Tuesday, January 23, 2007

Université et société - recherche et R&D

Après la première séance du séminaire Actualité critique de Polart ce 12 janvier, travaillant en amont pour le préparer mais surtout récoltant les premiers effets du croisement dans l’espace collectif, il me semble que se fraye une réalisation : que les champs de la recherche ont bougé très profondément, et que la fragilité de l’institution universitaire maintenant vient de ce qu’elle est being drained d’énergie sociale par les formes néolibérales du savoir qui passent en fleuve rapide, en crue, et reforment le paysage avec une force et une rapidité impressionnantes. Il faut regarder ces nouvelles dispositions en cours, currency, qui sont moins un changement que simplement la sensation, particulièrement significative, du changement – pour moi cet apprentissage. Les forces sociales. « En marche », dit Tocqueville. [Attention à "force" et son sillage libéral - vs "histoire", la contradiction marxiste et l'historicité du sens.]

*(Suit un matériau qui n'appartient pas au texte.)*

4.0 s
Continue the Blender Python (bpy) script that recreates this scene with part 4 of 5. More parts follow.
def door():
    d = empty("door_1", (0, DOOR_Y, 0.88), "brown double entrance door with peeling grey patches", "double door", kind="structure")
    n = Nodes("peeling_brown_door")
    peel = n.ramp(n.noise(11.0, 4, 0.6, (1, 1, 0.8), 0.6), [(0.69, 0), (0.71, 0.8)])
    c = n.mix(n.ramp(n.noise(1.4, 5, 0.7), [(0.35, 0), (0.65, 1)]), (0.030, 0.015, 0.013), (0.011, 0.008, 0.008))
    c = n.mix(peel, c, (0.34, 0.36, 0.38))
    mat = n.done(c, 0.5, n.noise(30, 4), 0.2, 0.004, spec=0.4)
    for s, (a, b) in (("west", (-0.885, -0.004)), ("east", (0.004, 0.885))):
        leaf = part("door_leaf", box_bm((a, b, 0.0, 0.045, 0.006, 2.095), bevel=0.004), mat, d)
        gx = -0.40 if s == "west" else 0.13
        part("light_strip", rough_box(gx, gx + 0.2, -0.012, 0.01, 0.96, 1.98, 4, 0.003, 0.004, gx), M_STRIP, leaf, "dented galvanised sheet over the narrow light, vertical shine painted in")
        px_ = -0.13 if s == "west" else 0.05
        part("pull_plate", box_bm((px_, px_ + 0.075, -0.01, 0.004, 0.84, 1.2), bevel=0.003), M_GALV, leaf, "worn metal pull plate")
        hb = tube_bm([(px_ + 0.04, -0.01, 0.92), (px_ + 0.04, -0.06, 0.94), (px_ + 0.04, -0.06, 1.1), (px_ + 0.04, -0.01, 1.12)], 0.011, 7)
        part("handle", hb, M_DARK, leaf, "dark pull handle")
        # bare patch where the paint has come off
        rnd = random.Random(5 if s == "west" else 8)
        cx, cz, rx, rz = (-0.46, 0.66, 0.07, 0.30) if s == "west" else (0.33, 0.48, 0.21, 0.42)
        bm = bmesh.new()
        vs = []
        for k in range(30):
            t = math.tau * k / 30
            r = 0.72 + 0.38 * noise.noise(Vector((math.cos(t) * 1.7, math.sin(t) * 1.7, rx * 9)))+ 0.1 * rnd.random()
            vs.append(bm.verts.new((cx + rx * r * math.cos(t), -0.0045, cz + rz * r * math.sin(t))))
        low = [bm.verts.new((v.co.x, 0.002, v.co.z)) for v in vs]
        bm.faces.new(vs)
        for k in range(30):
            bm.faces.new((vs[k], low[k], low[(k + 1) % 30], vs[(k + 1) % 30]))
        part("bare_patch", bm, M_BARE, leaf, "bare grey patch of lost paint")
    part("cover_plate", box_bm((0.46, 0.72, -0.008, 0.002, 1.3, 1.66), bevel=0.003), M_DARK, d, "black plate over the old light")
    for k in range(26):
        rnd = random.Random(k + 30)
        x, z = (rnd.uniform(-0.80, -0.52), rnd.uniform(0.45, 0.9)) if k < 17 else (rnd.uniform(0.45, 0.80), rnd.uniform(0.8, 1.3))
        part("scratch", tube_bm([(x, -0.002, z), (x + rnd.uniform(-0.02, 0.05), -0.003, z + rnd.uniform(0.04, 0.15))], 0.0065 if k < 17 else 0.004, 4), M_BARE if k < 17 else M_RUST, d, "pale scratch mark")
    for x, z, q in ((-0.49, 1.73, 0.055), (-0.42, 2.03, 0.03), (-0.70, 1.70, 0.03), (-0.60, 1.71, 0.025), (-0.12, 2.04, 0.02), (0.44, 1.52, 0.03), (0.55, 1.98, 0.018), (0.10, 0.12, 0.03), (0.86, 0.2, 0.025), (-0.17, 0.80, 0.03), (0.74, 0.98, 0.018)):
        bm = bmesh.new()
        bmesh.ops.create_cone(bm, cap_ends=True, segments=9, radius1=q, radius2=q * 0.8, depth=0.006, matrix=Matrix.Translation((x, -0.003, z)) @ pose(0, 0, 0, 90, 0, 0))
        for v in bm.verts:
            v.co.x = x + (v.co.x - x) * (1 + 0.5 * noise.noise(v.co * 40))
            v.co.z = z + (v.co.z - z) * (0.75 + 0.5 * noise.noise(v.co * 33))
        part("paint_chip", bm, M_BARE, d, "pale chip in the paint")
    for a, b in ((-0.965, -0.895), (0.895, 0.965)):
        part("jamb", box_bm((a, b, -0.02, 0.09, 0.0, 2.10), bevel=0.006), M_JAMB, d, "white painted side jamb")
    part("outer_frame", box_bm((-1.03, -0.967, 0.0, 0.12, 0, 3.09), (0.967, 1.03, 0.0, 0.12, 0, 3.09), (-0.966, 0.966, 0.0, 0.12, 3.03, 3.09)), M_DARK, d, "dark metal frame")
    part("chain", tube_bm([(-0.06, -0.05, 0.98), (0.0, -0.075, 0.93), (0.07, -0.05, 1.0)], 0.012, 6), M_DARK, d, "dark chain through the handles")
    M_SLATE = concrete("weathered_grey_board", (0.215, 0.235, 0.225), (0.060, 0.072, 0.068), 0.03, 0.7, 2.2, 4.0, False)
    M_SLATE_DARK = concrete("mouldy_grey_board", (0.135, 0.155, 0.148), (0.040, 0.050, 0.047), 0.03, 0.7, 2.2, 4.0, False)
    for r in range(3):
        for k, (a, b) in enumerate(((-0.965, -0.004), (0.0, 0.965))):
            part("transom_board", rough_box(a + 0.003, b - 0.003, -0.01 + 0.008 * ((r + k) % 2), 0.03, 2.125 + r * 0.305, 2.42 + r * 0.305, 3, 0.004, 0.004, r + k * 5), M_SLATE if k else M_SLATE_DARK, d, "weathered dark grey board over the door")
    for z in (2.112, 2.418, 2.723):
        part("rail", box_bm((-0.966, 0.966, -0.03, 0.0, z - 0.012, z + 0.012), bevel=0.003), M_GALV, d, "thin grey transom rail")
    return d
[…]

Bill Readings écrit que si le radicalisme de la théorie (féminisme, marxisme et ses suites, élaborations critiques sur le postcolonial, gender, race, queer) peut avoir une vitrine universitaire en Amérique depuis quelques décennies (comment le dater ? La révolution néolibérale de Reagan ?) , c’est que la valeur sociale s’en retire, et que les enjeux se dissipent, se déportent ailleurs. Si le discours universitaire perd de son importance, il peut se mettre à parler dans le vide, et libre à lui de se payer de rhétorique critique. Lion in The Wizard of Oz.
Je crois que c’est lui aussi qui parle, en 1996, de la prolétarisation des universitaires. Un article du Monde de samedi publie les chiffres d’une enquête sociologique sur le pouvoir d’achat des enseignants en France : dans le supérieur, moins 20% depuis je crois 1981 ? pour les professeurs, moins 16% pour les maîtres de conférence.

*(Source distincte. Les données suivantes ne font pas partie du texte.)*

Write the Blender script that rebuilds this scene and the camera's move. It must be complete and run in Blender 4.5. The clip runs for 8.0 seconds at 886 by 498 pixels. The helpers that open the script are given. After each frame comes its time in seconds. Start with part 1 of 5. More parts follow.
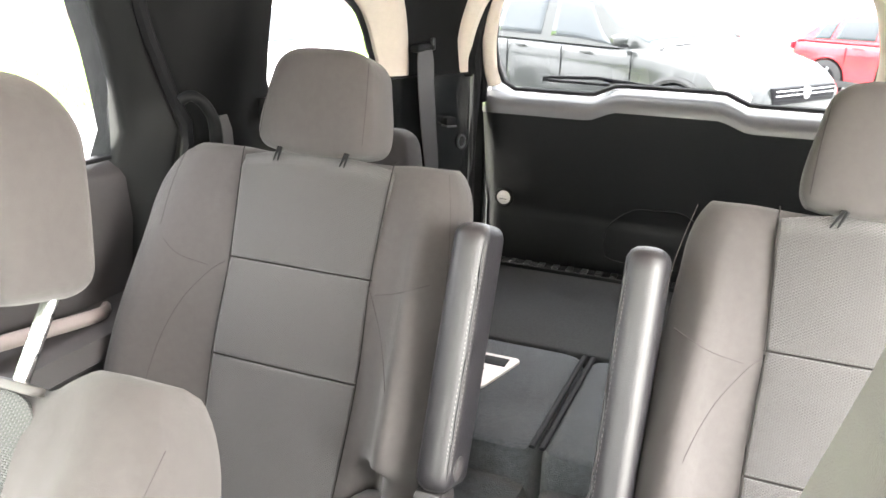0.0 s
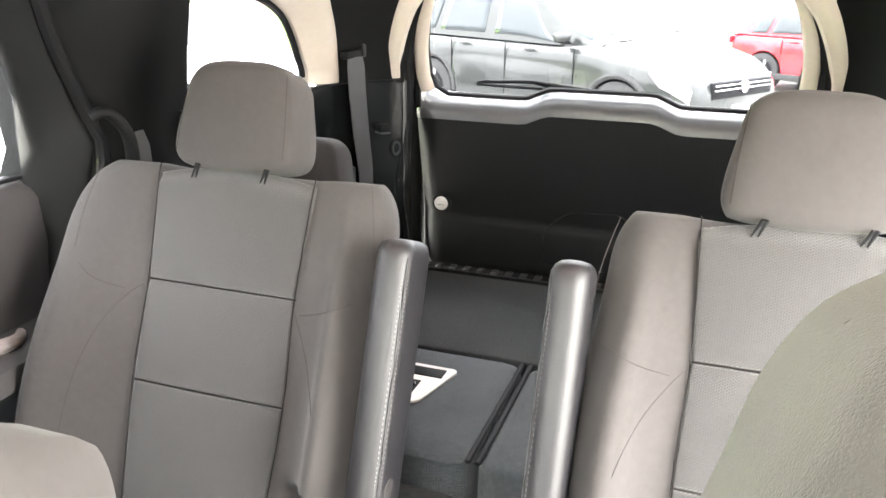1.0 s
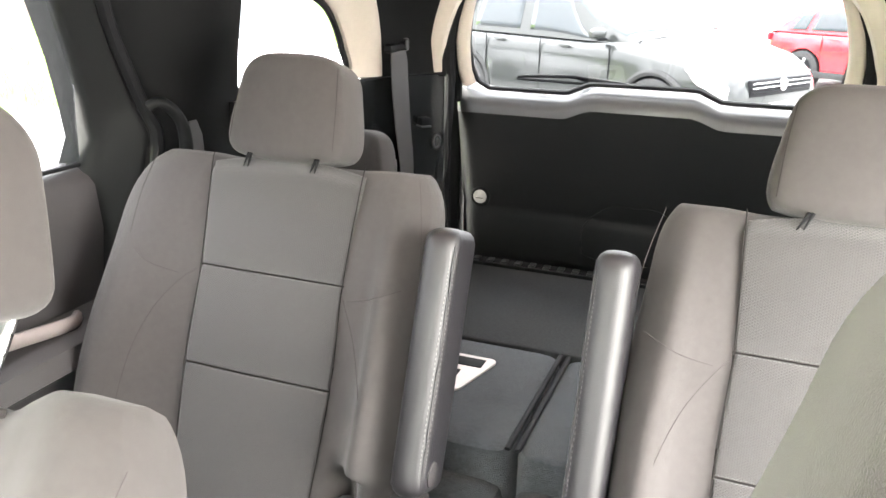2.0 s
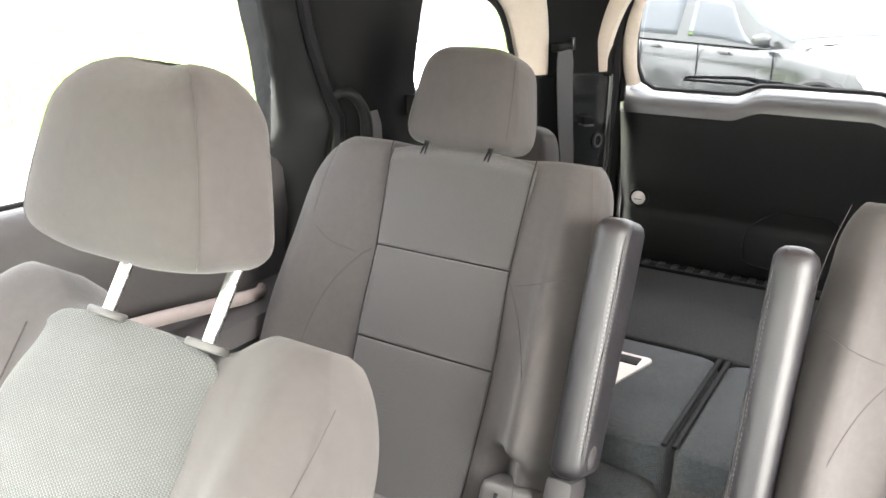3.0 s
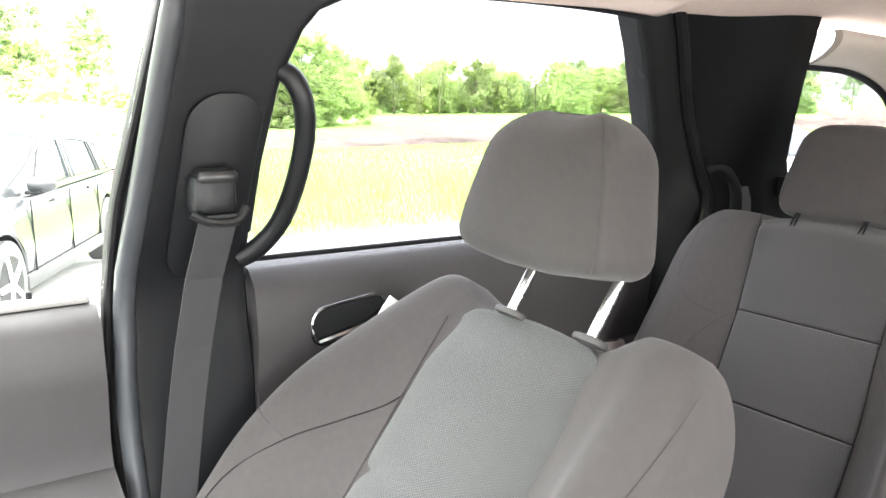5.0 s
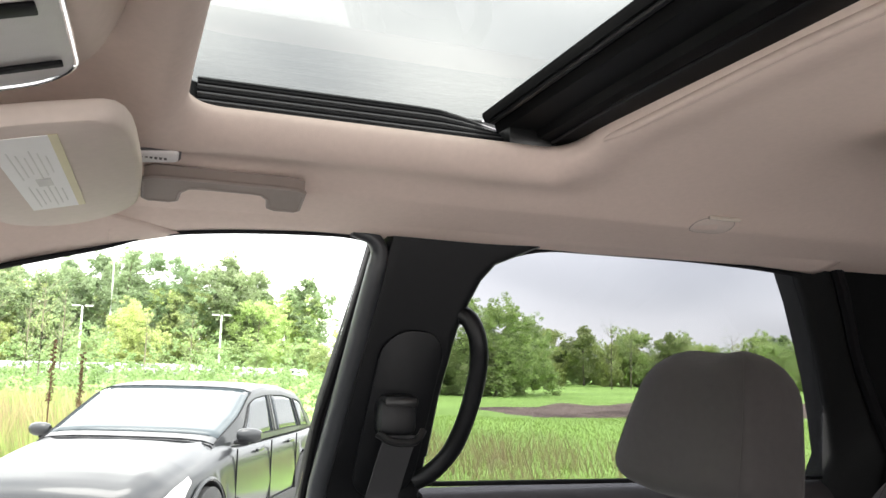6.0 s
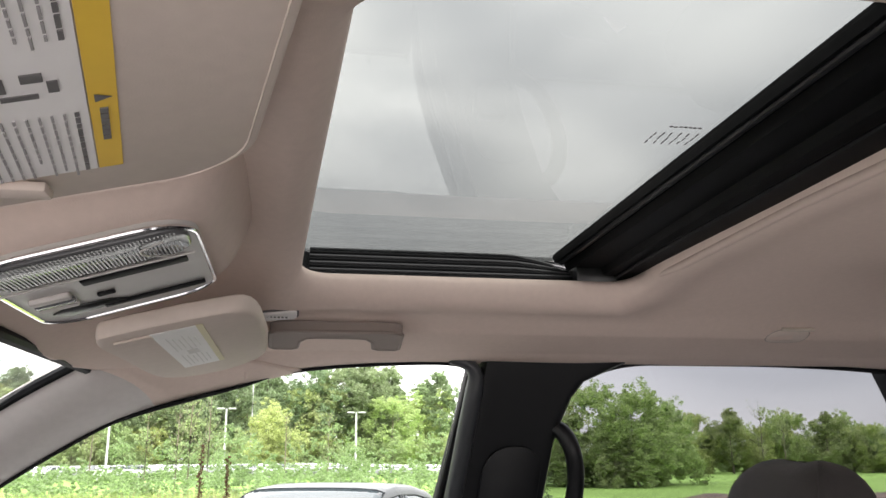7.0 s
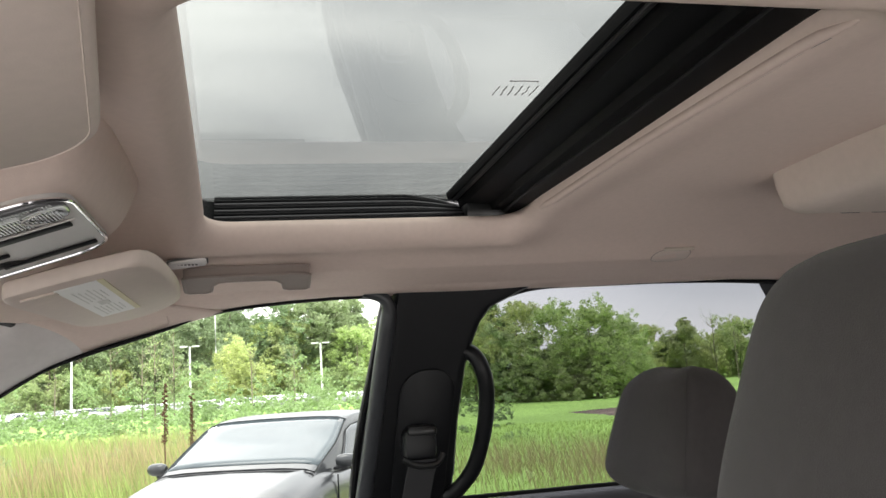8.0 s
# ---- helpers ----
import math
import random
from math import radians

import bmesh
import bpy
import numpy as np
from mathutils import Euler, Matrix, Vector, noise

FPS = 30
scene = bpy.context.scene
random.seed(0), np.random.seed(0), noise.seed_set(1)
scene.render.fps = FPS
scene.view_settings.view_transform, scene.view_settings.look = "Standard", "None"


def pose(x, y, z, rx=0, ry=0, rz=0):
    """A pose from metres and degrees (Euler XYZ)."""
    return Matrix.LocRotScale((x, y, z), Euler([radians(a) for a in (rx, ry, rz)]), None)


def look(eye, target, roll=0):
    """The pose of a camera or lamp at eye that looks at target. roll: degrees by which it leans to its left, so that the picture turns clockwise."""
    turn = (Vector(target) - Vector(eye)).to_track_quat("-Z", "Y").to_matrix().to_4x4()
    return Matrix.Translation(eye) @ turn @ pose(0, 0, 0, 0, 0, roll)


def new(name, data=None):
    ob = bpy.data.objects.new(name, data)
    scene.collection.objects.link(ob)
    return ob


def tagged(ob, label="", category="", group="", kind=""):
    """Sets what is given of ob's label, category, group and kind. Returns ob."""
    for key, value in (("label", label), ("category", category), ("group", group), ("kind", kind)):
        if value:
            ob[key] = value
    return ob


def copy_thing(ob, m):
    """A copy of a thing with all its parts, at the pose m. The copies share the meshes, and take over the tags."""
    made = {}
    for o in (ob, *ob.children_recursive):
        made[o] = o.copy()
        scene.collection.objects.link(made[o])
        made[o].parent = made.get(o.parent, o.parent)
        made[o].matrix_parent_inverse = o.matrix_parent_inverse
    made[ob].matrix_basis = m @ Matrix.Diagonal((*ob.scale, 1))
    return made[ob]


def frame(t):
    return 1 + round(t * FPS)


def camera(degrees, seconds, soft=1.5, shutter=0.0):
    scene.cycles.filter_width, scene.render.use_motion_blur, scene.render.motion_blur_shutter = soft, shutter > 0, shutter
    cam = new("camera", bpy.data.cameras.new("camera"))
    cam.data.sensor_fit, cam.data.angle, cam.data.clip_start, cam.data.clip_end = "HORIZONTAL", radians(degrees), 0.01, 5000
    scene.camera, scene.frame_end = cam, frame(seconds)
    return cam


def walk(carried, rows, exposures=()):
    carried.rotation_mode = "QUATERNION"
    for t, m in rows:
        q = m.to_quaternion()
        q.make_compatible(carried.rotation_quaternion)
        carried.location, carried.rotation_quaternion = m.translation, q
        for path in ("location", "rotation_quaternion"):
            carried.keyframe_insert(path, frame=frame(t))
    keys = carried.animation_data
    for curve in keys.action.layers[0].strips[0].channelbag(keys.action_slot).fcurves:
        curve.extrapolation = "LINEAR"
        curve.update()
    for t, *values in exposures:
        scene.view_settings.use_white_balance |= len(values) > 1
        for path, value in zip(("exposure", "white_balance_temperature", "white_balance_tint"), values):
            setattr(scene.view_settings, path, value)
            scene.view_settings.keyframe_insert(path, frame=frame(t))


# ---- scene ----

L’article de Christian Salmon dans le Monde diplomatique de novembre 2006 (« Une machine à fabriquer des histoires », 19-20) sur le storytelling comme concept de management, et nouveau paradigme pour toute un éventail de pratiques professionnelles du discours, m’apprend beaucoup. Le management, le savoir des business schools, maintenant, sont les producteurs des concepts qui pensent la société – concepts that we (have to) live by. Et la société pensée comme « société » : corporation, organization. La firme comme modèle pour une sociologie et pour une société. Juste à côté de ça, vient se placer comme élément du système : les lieux du savoir qui compte – celui qui a une valeur sociale, qui n’a pas à se batailler contre le scrupule de « tour d’ivoire » (l’irritation de rencontrer ça encore à l’œuvre dans les défenses de la théorie, défenses de l’université, et tentatives pour formuler une vision de l’articulation de l’université avec la culture – chez Gerald Graff). Les business schools (les « chercheurs en management », dit Salmon) et les séminaires de management, leur littérature, leur morale du sujet et de l’intersujet, leur politique du privé (le contrat privé, l'évaluation, l'indicateur, accountability, good practice, la charte, le service universel comme autre du service public...) ; les think tanks (j'en ai entendu parler à l'arrivée de Thatcher), les réseaux d’experts (« experting », j’entends à la télé hier soir, dans une parodie) ; les sociétés de Recherche et développement enfin. C’est là que j’aboutis. La recherche, déportée des universités vers Mitre Corporation, vers Applied Minds Inc., … Où on travaille beaucoup la communication et l’information. Les disciplines pour le présent politique, mondialisé.
Voir aussi : Les Dossiers de la mondialisation, dans Manière de voir de janvier. Je ne crois pas qu’il y ait un pan sur le savoir dans le volume – sur la commercialisation des formations et des diplômes, leur exportation, etc. Travail à faire, ou à trouver fait.

Université et société : la question du travail. Et du capital. Et la valeur sociale.